» **TASK OBJECTIVE**
Go through the listing and set it down exactly, leaving out its pictures.

» **PROVIDED MATERIAL**
+ + + +

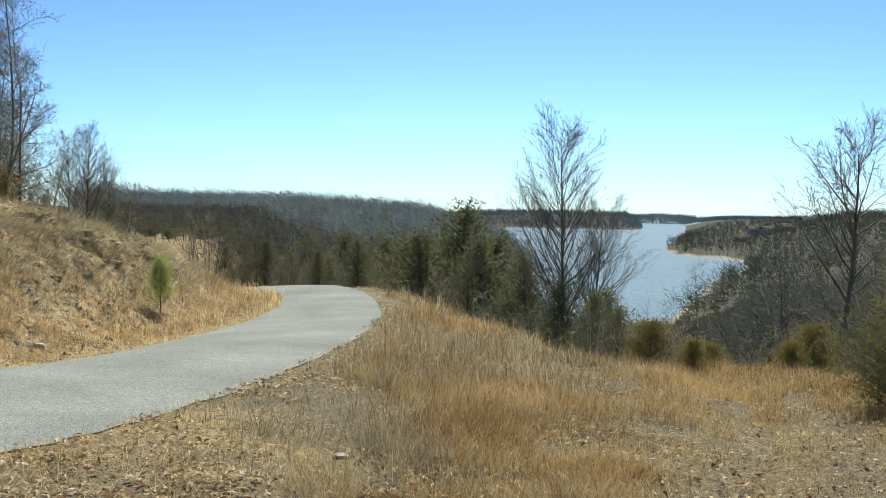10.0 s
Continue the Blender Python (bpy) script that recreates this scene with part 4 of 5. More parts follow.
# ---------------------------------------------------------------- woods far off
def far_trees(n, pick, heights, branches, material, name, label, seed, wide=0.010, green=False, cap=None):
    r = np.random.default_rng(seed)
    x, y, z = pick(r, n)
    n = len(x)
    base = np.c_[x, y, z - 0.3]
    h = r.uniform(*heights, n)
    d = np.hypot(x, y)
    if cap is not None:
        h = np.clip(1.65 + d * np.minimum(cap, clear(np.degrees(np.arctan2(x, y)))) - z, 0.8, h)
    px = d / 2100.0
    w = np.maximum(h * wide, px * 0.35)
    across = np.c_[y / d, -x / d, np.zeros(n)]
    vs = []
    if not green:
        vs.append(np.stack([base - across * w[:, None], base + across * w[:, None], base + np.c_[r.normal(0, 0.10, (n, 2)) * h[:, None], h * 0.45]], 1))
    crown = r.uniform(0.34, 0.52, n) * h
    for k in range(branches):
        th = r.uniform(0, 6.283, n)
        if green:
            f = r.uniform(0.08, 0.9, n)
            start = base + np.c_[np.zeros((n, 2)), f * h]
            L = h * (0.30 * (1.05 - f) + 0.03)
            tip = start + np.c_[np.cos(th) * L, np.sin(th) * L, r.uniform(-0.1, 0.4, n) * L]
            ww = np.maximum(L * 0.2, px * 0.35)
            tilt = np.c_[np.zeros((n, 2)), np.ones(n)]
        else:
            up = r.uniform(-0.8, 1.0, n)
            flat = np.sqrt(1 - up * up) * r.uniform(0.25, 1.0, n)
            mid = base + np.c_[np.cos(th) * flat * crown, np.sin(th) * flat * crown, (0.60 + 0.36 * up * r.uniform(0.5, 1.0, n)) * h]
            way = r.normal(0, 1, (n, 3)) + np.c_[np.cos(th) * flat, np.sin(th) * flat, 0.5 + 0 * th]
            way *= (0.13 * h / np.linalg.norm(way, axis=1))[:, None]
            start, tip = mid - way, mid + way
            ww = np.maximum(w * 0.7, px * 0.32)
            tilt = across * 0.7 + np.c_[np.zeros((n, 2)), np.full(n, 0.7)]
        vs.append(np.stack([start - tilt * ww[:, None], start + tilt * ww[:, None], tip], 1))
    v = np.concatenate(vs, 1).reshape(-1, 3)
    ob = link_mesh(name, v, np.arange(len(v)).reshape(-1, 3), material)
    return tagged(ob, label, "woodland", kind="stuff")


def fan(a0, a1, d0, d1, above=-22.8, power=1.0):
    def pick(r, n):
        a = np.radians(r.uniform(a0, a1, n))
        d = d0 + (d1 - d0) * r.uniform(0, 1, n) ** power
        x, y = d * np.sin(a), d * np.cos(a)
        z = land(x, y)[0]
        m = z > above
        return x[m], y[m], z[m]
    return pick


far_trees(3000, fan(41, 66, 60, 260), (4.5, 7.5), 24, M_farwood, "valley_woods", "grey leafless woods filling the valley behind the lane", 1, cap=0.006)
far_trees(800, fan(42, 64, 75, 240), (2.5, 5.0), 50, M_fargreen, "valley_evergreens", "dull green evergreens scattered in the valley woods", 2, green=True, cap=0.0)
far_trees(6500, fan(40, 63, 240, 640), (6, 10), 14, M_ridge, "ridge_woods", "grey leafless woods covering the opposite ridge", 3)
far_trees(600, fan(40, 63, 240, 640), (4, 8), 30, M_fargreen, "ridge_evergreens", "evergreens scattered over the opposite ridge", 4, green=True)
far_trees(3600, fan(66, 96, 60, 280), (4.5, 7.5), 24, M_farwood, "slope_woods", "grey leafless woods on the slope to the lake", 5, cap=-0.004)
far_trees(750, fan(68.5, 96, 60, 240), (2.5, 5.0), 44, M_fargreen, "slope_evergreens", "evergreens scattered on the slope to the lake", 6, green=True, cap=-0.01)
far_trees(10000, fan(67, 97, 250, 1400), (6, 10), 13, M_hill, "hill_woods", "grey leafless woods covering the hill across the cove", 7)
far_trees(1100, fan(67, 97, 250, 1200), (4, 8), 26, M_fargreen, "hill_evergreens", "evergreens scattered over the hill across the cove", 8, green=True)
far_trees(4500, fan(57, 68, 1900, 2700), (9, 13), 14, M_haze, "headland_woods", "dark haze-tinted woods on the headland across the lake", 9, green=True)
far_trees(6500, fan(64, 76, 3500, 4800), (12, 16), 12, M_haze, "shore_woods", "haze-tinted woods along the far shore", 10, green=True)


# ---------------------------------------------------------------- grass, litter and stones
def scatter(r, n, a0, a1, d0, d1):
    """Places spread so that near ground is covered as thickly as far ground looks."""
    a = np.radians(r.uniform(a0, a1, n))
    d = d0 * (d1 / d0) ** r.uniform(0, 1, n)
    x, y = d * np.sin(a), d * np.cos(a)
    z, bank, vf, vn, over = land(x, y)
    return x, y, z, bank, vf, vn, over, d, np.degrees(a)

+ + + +

» **EXERCISE RESULT**
10.0 s
Continue the Blender Python (bpy) script that recreates this scene with part 4 of 5. More parts follow.
# ---------------------------------------------------------------- woods far off
def far_trees(n, pick, heights, branches, material, name, label, seed, wide=0.010, green=False, cap=None):
    r = np.random.default_rng(seed)
    x, y, z = pick(r, n)
    n = len(x)
    base = np.c_[x, y, z - 0.3]
    h = r.uniform(*heights, n)
    d = np.hypot(x, y)
    if cap is not None:
        h = np.clip(1.65 + d * np.minimum(cap, clear(np.degrees(np.arctan2(x, y)))) - z, 0.8, h)
    px = d / 2100.0
    w = np.maximum(h * wide, px * 0.35)
    across = np.c_[y / d, -x / d, np.zeros(n)]
    vs = []
    if not green:
        vs.append(np.stack([base - across * w[:, None], base + across * w[:, None], base + np.c_[r.normal(0, 0.10, (n, 2)) * h[:, None], h * 0.45]], 1))
    crown = r.uniform(0.34, 0.52, n) * h
    for k in range(branches):
        th = r.uniform(0, 6.283, n)
        if green:
            f = r.uniform(0.08, 0.9, n)
            start = base + np.c_[np.zeros((n, 2)), f * h]
            L = h * (0.30 * (1.05 - f) + 0.03)
            tip = start + np.c_[np.cos(th) * L, np.sin(th) * L, r.uniform(-0.1, 0.4, n) * L]
            ww = np.maximum(L * 0.2, px * 0.35)
            tilt = np.c_[np.zeros((n, 2)), np.ones(n)]
        else:
            up = r.uniform(-0.8, 1.0, n)
            flat = np.sqrt(1 - up * up) * r.uniform(0.25, 1.0, n)
            mid = base + np.c_[np.cos(th) * flat * crown, np.sin(th) * flat * crown, (0.60 + 0.36 * up * r.uniform(0.5, 1.0, n)) * h]
            way = r.normal(0, 1, (n, 3)) + np.c_[np.cos(th) * flat, np.sin(th) * flat, 0.5 + 0 * th]
            way *= (0.13 * h / np.linalg.norm(way, axis=1))[:, None]
            start, tip = mid - way, mid + way
            ww = np.maximum(w * 0.7, px * 0.32)
            tilt = across * 0.7 + np.c_[np.zeros((n, 2)), np.full(n, 0.7)]
        vs.append(np.stack([start - tilt * ww[:, None], start + tilt * ww[:, None], tip], 1))
    v = np.concatenate(vs, 1).reshape(-1, 3)
    ob = link_mesh(name, v, np.arange(len(v)).reshape(-1, 3), material)
    return tagged(ob, label, "woodland", kind="stuff")


def fan(a0, a1, d0, d1, above=-22.8, power=1.0):
    def pick(r, n):
        a = np.radians(r.uniform(a0, a1, n))
        d = d0 + (d1 - d0) * r.uniform(0, 1, n) ** power
        x, y = d * np.sin(a), d * np.cos(a)
        z = land(x, y)[0]
        m = z > above
        return x[m], y[m], z[m]
    return pick


far_trees(3000, fan(41, 66, 60, 260), (4.5, 7.5), 24, M_farwood, "valley_woods", "grey leafless woods filling the valley behind the lane", 1, cap=0.006)
far_trees(800, fan(42, 64, 75, 240), (2.5, 5.0), 50, M_fargreen, "valley_evergreens", "dull green evergreens scattered in the valley woods", 2, green=True, cap=0.0)
far_trees(6500, fan(40, 63, 240, 640), (6, 10), 14, M_ridge, "ridge_woods", "grey leafless woods covering the opposite ridge", 3)
far_trees(600, fan(40, 63, 240, 640), (4, 8), 30, M_fargreen, "ridge_evergreens", "evergreens scattered over the opposite ridge", 4, green=True)
far_trees(3600, fan(66, 96, 60, 280), (4.5, 7.5), 24, M_farwood, "slope_woods", "grey leafless woods on the slope to the lake", 5, cap=-0.004)
far_trees(750, fan(68.5, 96, 60, 240), (2.5, 5.0), 44, M_fargreen, "slope_evergreens", "evergreens scattered on the slope to the lake", 6, green=True, cap=-0.01)
far_trees(10000, fan(67, 97, 250, 1400), (6, 10), 13, M_hill, "hill_woods", "grey leafless woods covering the hill across the cove", 7)
far_trees(1100, fan(67, 97, 250, 1200), (4, 8), 26, M_fargreen, "hill_evergreens", "evergreens scattered over the hill across the cove", 8, green=True)
far_trees(4500, fan(57, 68, 1900, 2700), (9, 13), 14, M_haze, "headland_woods", "dark haze-tinted woods on the headland across the lake", 9, green=True)
far_trees(6500, fan(64, 76, 3500, 4800), (12, 16), 12, M_haze, "shore_woods", "haze-tinted woods along the far shore", 10, green=True)


# ---------------------------------------------------------------- grass, litter and stones
def scatter(r, n, a0, a1, d0, d1):
    """Places spread so that near ground is covered as thickly as far ground looks."""
    a = np.radians(r.uniform(a0, a1, n))
    d = d0 * (d1 / d0) ** r.uniform(0, 1, n)
    x, y = d * np.sin(a), d * np.cos(a)
    z, bank, vf, vn, over = land(x, y)
    return x, y, z, bank, vf, vn, over, d, np.degrees(a)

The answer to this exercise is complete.